OSHA's new slip and fall rules might have escaped many employers
- Newsday reports that many employers don't know about the new standards that the Occupational Safety and Health Administration (OSHA) issued last year. OSHA updated its Walking-Working Surfaces safety standards, which it says will prevent myriad fatalities and the more than 5,000 injuries that occur annually.
- The new guidelines require employers to conduct regular inspections of every surface in the workplace on which people work and walk, including stairs, floors, ladders and other areas. The purpose is to identify trip, slip and fall hazards. The updated standards bring workplace requirements in line with those of the construction industry.
- Newsday says employers have been slow to comply with OSHA's updated standards, which became effective in January. By May 17, most employers were expected to have trained employees who use fall-protection equipment and systems.

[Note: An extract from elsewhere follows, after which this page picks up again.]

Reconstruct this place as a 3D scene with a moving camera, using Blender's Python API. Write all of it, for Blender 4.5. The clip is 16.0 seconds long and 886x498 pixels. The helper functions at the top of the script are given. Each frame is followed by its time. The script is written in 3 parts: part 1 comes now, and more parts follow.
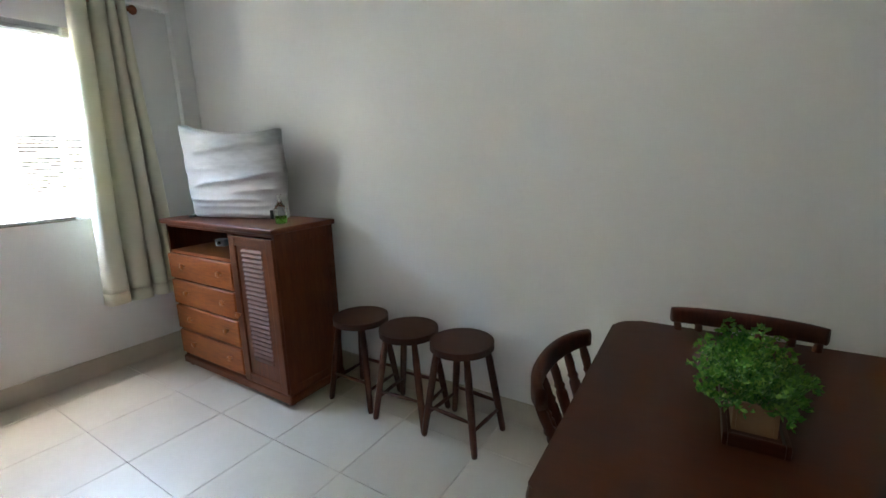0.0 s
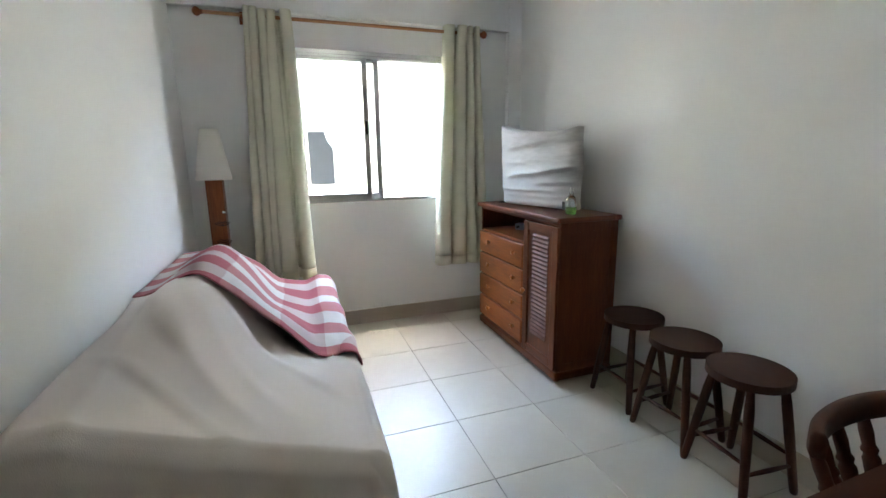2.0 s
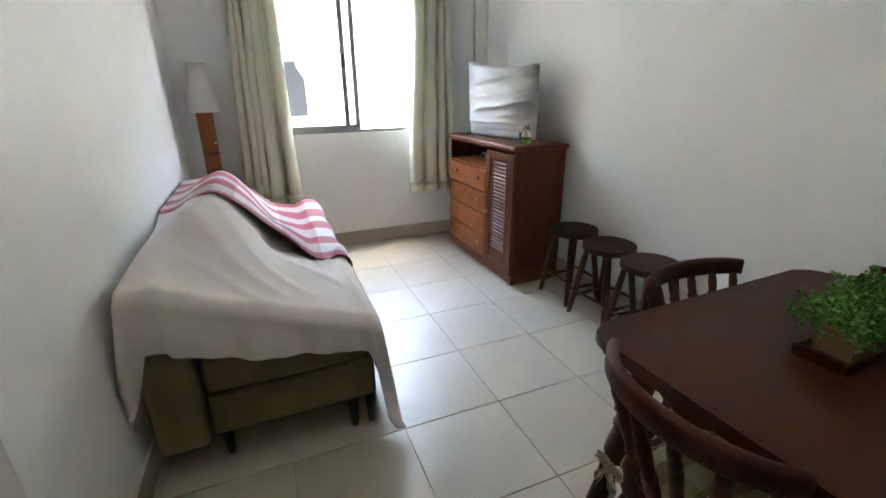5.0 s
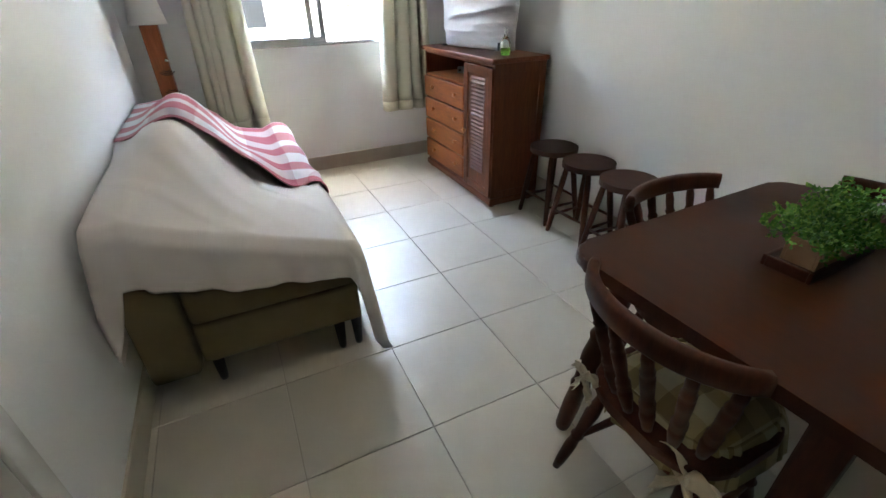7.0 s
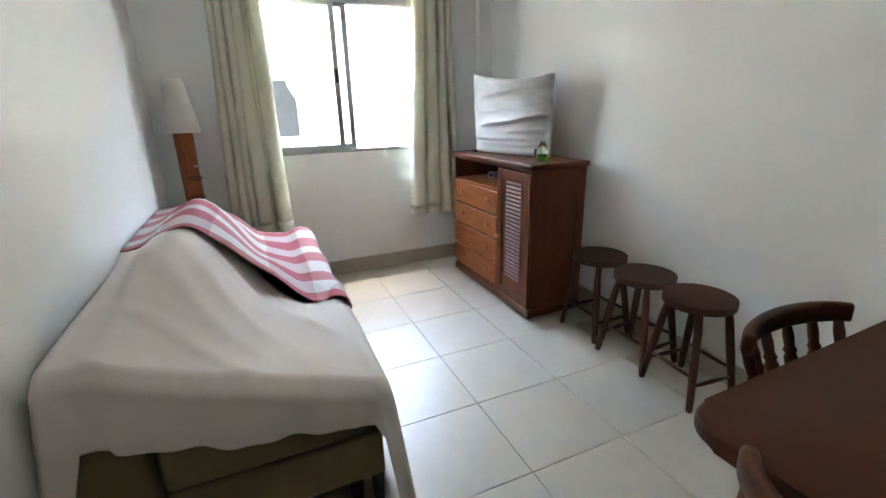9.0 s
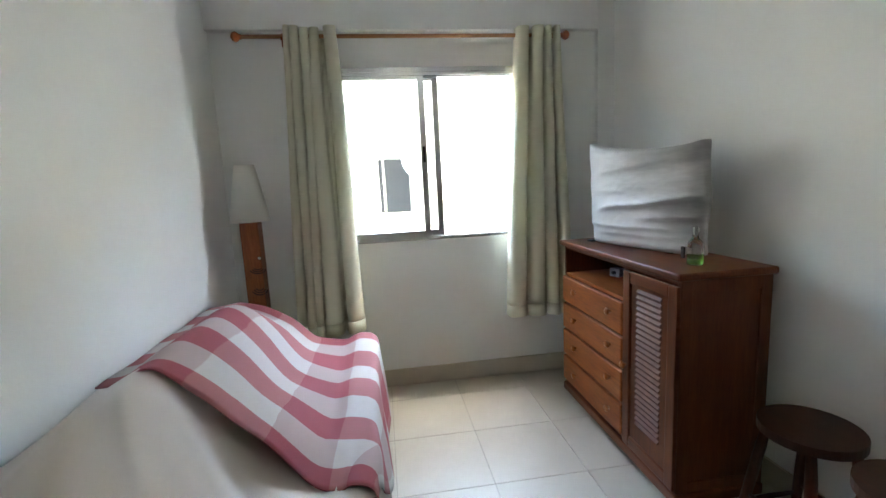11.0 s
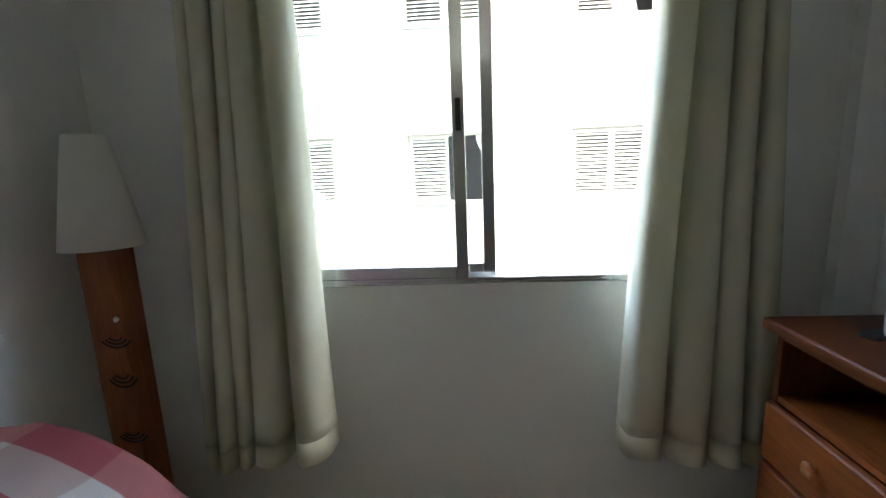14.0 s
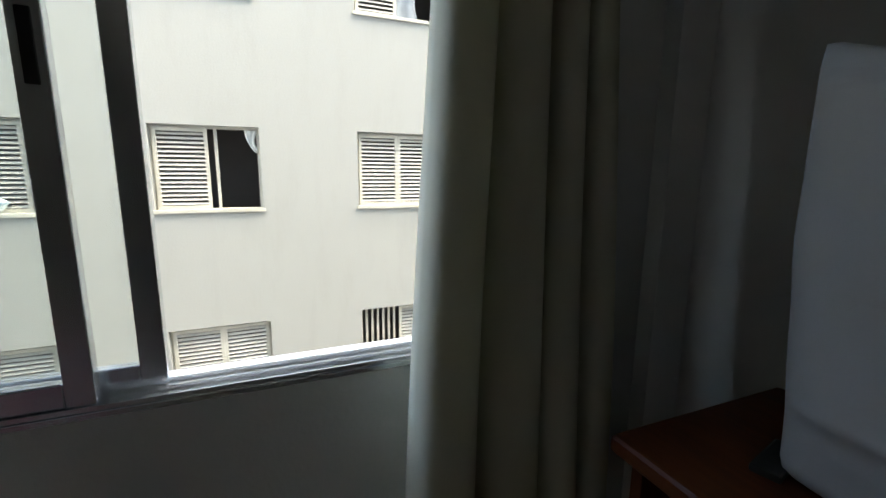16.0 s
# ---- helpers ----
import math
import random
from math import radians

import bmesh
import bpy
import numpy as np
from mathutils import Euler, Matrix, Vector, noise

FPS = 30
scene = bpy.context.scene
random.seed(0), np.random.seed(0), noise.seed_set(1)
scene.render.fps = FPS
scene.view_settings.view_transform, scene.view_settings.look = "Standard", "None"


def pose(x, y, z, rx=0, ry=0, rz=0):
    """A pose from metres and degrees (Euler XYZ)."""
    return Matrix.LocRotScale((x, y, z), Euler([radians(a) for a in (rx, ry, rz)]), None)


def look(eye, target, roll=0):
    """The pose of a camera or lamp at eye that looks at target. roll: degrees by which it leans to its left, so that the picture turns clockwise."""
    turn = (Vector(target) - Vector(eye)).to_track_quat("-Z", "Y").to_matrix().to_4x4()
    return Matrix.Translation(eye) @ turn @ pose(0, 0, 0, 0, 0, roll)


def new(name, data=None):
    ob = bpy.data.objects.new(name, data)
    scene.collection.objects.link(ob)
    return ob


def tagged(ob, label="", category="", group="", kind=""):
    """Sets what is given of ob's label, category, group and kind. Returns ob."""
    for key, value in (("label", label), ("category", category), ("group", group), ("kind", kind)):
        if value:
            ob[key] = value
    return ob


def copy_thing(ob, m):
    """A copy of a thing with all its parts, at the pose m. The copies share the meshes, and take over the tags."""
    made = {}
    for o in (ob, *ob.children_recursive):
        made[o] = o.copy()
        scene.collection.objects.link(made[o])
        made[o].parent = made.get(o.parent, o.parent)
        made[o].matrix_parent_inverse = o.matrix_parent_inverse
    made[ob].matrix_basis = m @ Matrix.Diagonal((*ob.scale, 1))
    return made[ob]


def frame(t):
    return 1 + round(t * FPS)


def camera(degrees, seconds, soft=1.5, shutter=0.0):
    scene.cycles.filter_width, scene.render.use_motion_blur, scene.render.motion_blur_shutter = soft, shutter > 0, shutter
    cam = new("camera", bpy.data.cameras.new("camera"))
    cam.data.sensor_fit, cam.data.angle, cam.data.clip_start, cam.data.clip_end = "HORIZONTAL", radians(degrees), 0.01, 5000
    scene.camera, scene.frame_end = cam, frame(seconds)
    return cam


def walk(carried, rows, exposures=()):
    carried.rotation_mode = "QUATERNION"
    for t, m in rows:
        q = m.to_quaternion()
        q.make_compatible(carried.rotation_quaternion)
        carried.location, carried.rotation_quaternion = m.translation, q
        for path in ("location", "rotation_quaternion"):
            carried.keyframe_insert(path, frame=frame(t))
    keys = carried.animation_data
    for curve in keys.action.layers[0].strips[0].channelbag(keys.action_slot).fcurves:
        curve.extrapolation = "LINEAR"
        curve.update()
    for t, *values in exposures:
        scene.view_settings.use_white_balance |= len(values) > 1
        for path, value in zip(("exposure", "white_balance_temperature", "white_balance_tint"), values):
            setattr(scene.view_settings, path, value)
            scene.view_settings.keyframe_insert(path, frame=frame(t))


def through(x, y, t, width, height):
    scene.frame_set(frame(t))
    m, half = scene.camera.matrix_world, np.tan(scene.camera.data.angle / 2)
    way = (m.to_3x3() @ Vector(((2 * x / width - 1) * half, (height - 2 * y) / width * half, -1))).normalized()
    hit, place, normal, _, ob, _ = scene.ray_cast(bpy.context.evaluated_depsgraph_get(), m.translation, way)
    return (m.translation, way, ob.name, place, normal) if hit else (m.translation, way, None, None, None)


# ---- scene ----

Employers must stay up to date on OSHA regulations. Regular inspections are crucial to minimizing workplace injuries and fatalities. If employers don't take the lead in securing a safe environment, employees will. They're most likely to spot hazards that can cause injuries and death, and they can freely report to OSHA any problems managers and supervisors choose to ignore.
According to OSHA, the updated standards allow employees flexibility in deciding the best way they can minimize safety hazards. Removing the mandatory installation of guardrails is an example of a rule change.
The costs of ignoring safety hazards are steep. Besides OSHA citations for safety violations, there are workers' compensation costs to consider and possible threats of lawsuits stemming from injuries or deaths. OSHA's site offers employers help with compliance, including a fact sheet and information on training.